On 2026/3/3 14:25, Nithurshen Karthikeyan wrote:
Hi Xiang,
On Mon, Mar 2, 2026 at 9:22 PM Gao Xiang <[email protected]> wrote:
Hi Nithurshen,
Glad to see the improvements, I think there are more room
to be improved anyway.
Also there are still some follow-up works, I'm busy these
two days, but I will release a formal gsoc page later.
Thanks,
Gao Xiang
I completely agree that there is significant room for improvement
beyond this initial batching implementation. In my formal GSoC
proposal, I plan to explore several key areas:
1) Dynamically scaling the batch size based on the algorithm's
complexity. Fast algorithms like LZ4 can handle larger batches to hide
latency, while compute-heavy LZMA/ZSTD may require smaller, more
frequent dispatches to keep cores saturated without bloating memory.
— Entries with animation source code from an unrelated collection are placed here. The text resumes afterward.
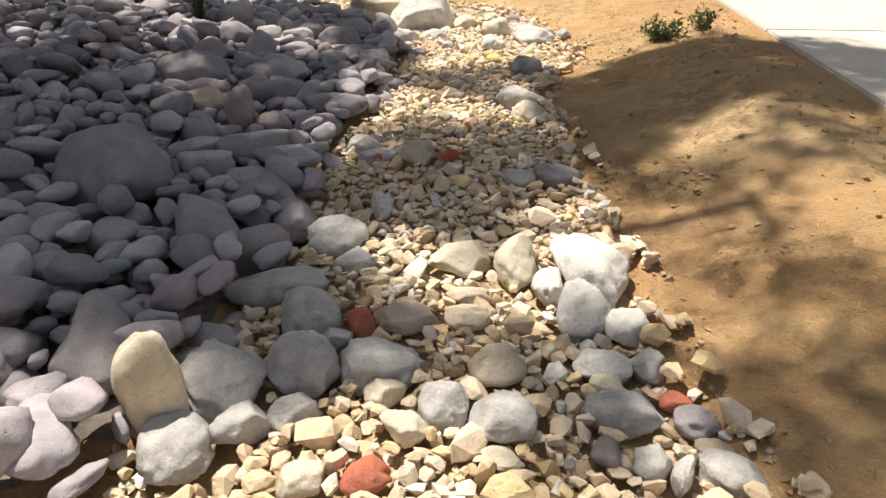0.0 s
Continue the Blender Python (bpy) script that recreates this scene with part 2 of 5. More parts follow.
def ico(level):
    bm = bmesh.new()
    bmesh.ops.create_icosphere(bm, subdivisions=level, radius=1)
    v = np.array([p.co[:] for p in bm.verts])
    f = np.array([[p.index for p in q.verts] for q in bm.faces])
    bm.free()
    return v, f


ICO2, ICO3, ICO4, ICO5 = ico(2), ico(3), ico(4), ico(6)


def lumpy(v, seed, amount, freq):
    """Radial swelling of unit directions by smooth noise."""
    out = np.empty(len(v))
    for i, p in enumerate(v):
        q = Vector(p) * freq + Vector((seed * 3.7, seed * 1.9, -seed * 2.3))
        out[i] = 1 + amount * noise.noise(q) + 0.4 * amount * noise.noise(q * 2.3)
    return out


def faceted(v, rng, cuts, depth):
    """Radial distance to a solid cut by random planes, for broken stone."""
    n = rng.normal(size=(cuts, 3))
    n /= np.linalg.norm(n, axis=1)[:, None]
    d = rng.uniform(depth, 1.0, cuts)
    dots = v @ n.T
    return np.minimum(1.0, np.where(dots > 0.05, d / np.maximum(dots, 0.05), 9).min(axis=1))


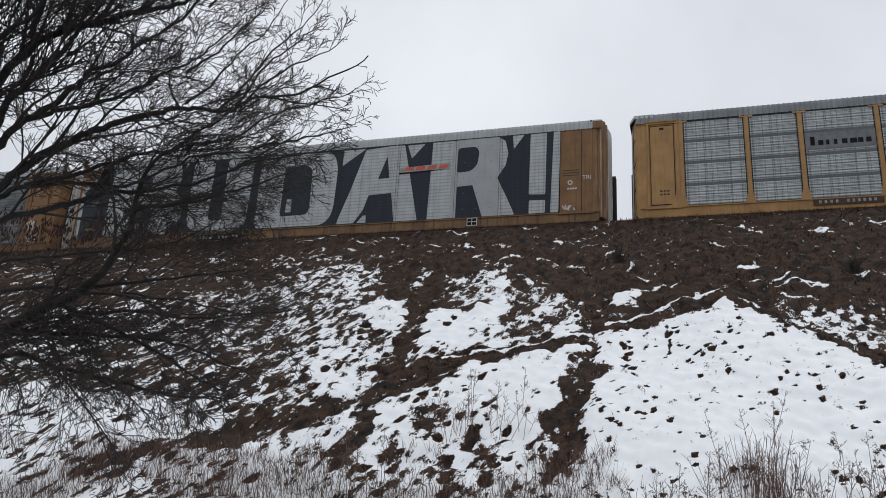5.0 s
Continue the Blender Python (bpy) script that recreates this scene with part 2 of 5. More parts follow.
def ground_material():
    """Old snow lying over matted dead grass; the snow's cover is stored on the mesh and its ragged edge comes from noise."""
    m = bpy.data.materials.new("snow_over_dead_grass")
    m.use_nodes = True
    n, l = m.node_tree.nodes, m.node_tree.links
    b = n["Principled BSDF"]
    co, at = n.new("ShaderNodeTexCoord"), n.new("ShaderNodeAttribute")
    at.attribute_name = "snow"
    turn, lie = n.new("ShaderNodeMapping"), n.new("ShaderNodeMapping")   # drifts lie longer aslant up the bank
    turn.inputs["Rotation"].default_value = (0, 0, math.radians(-85))
    lie.inputs["Scale"].default_value = (0.62, 1.15, 0.6)
    l.new(co.outputs["Object"], turn.inputs[0]), l.new(turn.outputs[0], lie.inputs[0])

    def noise_node(scale, detail, rough=0.55):
        t = n.new("ShaderNodeTexNoise")
        t.inputs["Scale"].default_value, t.inputs["Detail"].default_value, t.inputs["Roughness"].default_value = scale, detail, rough
        l.new(lie.outputs[0], t.inputs[0])
        return t.outputs["Fac"]

    def math_node(op, a, c, clamp=False):
        t = n.new("ShaderNodeMath")
        t.operation, t.use_clamp = op, clamp
        for k, v in ((0, a), (1, c)):
            if isinstance(v, (int, float)):
                t.inputs[k].default_value = v
            else:
                l.new(v, t.inputs[k])
        return t.outputs[0]

    def span(v, lo, hi, a=0.0, c=1.0):
        t = n.new("ShaderNodeMapRange")
        for k, x in (("From Min", lo), ("From Max", hi), ("To Min", a), ("To Max", c)):
            t.inputs[k].default_value = x
        l.new(v, t.inputs["Value"])
        return t.outputs[0]

    def blend(fac, a, c):
        t = n.new("ShaderNodeMix")
        t.data_type = "RGBA"
        l.new(fac, t.inputs["Factor"])
        for k, v in (("A", a), ("B", c)):
            if isinstance(v, tuple):
                t.inputs[k].default_value = (*v, 1)
            else:
                l.new(v, t.inputs[k])
        return t.outputs["Result"]
    clump, fleck, grain = noise_node(1.2, 3), noise_node(3.7, 6, 0.62), noise_node(26, 4, 0.65)
    e = math_node("ADD", math_node("MULTIPLY", math_node("SUBTRACT", clump, 0.5), 1.2), math_node("MULTIPLY", math_node("SUBTRACT", fleck, 0.5), 2.9))
    e = math_node("ADD", e, math_node("MULTIPLY", math_node("SUBTRACT", grain, 0.5), 1.0))
    cover = span(math_node("ADD", at.outputs["Fac"], e), 0.48, 0.54)
    thatch, stain = noise_node(16, 6, 0.72), noise_node(0.7, 3)
    bare = blend(span(thatch, 0.32, 0.70), (0.020, 0.0100, 0.0062), (0.090, 0.047, 0.027))
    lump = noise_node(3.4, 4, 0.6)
    # near-black where the lump noise, which also drives the relief, is low
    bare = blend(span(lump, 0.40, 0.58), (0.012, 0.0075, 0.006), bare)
    bare = blend(span(stain, 0.46, 0.70), bare, blend(span(thatch, 0.3, 0.7), (0.020, 0.0118, 0.0072), (0.066, 0.039, 0.023)))
    white = blend(span(noise_node(3.0, 5), 0.35, 0.7), (0.86, 0.87, 0.89), (0.78, 0.80, 0.83))
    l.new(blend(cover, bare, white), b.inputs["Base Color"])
    l.new(span(cover, 0, 1, 0.95, 0.6), b.inputs["Roughness"])
    b.inputs["Specular IOR Level"].default_value = 0.25
    h = math_node("ADD", math_node("MULTIPLY", cover, 0.8), math_node("ADD", math_node("MULTIPLY", thatch, span(cover, 0, 1, 1.5, 0.12)), math_node("MULTIPLY", lump, span(cover, 0, 1, 1.6, 0.3))))
    bp = n.new("ShaderNodeBump")
    bp.inputs["Strength"].default_value, bp.inputs["Distance"].default_value = 0.8, 0.05
    l.new(h, bp.inputs["Height"]), l.new(bp.outputs[0], b.inputs["Normal"])
    return m


SNOW = ground_material()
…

2) Currently, the directory traversal remains serial. I want to
investigate parallelizing the inode verification pass to ensure the
entire fsck process is truly multi-threaded.
3) Implementing a sliding-window or credit-based throttle to prevent
worker threads from over-consuming memory on low-resource devices when
disk I/O is slow.
For the part 3), The linux kernel already has dirty page throttling
and it will block the worker thread if there is enough dirty page
cache.
So I wonder if it's really necessary since apart from that, the
remaining memory (incluing memory allocated in the compressors) are
all temporary buffers and should correlate to the number of workers.
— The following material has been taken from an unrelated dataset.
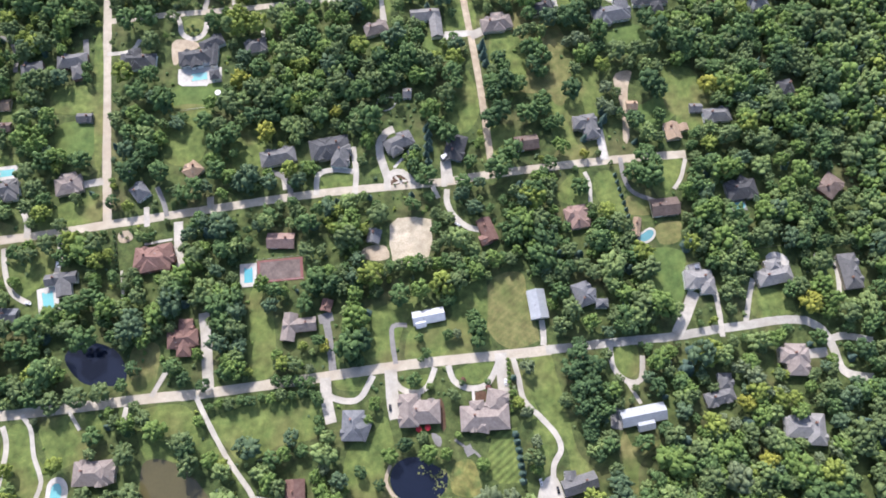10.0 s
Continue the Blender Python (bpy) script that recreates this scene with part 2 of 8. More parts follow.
ROOFS = {
    "brown": roofing("brown_shingles", (0.120, 0.088, 0.072), (0.195, 0.150, 0.128)),
    "redbrown": roofing("reddish_shingles", (0.150, 0.085, 0.068), (0.235, 0.145, 0.120)),
    "red": roofing("red_tile_roofing", (0.205, 0.080, 0.064), (0.285, 0.122, 0.100)),
    "umber": roofing("umber_shingles", (0.120, 0.102, 0.092), (0.195, 0.172, 0.158)),
    "rosy": roofing("rosy_tan_shingles", (0.205, 0.135, 0.112), (0.300, 0.212, 0.178)),
    "tan": roofing("tan_shingles", (0.27, 0.19, 0.125), (0.40, 0.30, 0.21)),
    "taupe": roofing("taupe_shingles", (0.190, 0.158, 0.138), (0.290, 0.250, 0.225)),
    "grey": roofing("grey_shingles", (0.105, 0.104, 0.103), (0.180, 0.178, 0.176)),
    "lightgrey": roofing("light_grey_shingles", (0.180, 0.175, 0.168), (0.265, 0.258, 0.248)),
    "slate": roofing("dark_slate_shingles", (0.050, 0.051, 0.054), (0.095, 0.097, 0.101)),
    "bluegrey": roofing("blue_grey_shingles", (0.108, 0.112, 0.119), (0.178, 0.184, 0.194)),
    "white": roofing("white_metal_roofing", (0.48, 0.49, 0.50), (0.58, 0.59, 0.60), 0.45),
    "metal": roofing("pale_grey_metal_roofing", (0.29, 0.305, 0.32), (0.37, 0.385, 0.40), 0.5),
}
WALLS = {
    "brick": surface("red_brown_brick", (0.20, 0.11, 0.08), (0.30, 0.18, 0.14), 0.9, 3, 0.5, 0.4, 0.03),
    "cream": surface("cream_siding", (0.52, 0.47, 0.38), (0.62, 0.57, 0.48), 0.8, 2, 0.4, 0.2, 0.03),
    "white": surface("white_siding", (0.68, 0.68, 0.66), (0.78, 0.78, 0.76), 0.7, 2, 0.4, 0.2, 0.03),
    "stone": surface("tan_stone", (0.30, 0.26, 0.21), (0.44, 0.39, 0.32), 0.9, 2, 0.5, 0.5, 0.05),
    "greyside": surface("grey_siding", (0.26, 0.27, 0.28), (0.36, 0.37, 0.38), 0.8, 2, 0.4, 0.2, 0.03),
}
TRIM = surface("white_trim_paint", (0.70, 0.70, 0.68), (0.80, 0.80, 0.78), 0.5, 4, 0.5, 0.05)
DOOR = surface("dark_door_paint", (0.08, 0.05, 0.04), (0.13, 0.09, 0.07), 0.5, 4, 0.5, 0.1)
GLASS = surface("window_glass", (0.02, 0.025, 0.03), (0.04, 0.05, 0.06), 0.05, 1, 0.3, 0.0, spec=0.8)
VENT_PAINT = surface("grey_vent_paint", (0.18, 0.18, 0.18), (0.26, 0.26, 0.26), 0.7, 4, 0.5, 0.1)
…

For the part 1,2, I think they are good.
Also there is another thing about metadata/directory decompression,
I think in order to make these faster, we need to implement caching
for these, much like what we did for fragments now.
Before I begin drafting my proposal based on these goals, can you
kindly let me know your thoughts on this?
Thanks for the guidance!
Best regards,
Nithurshen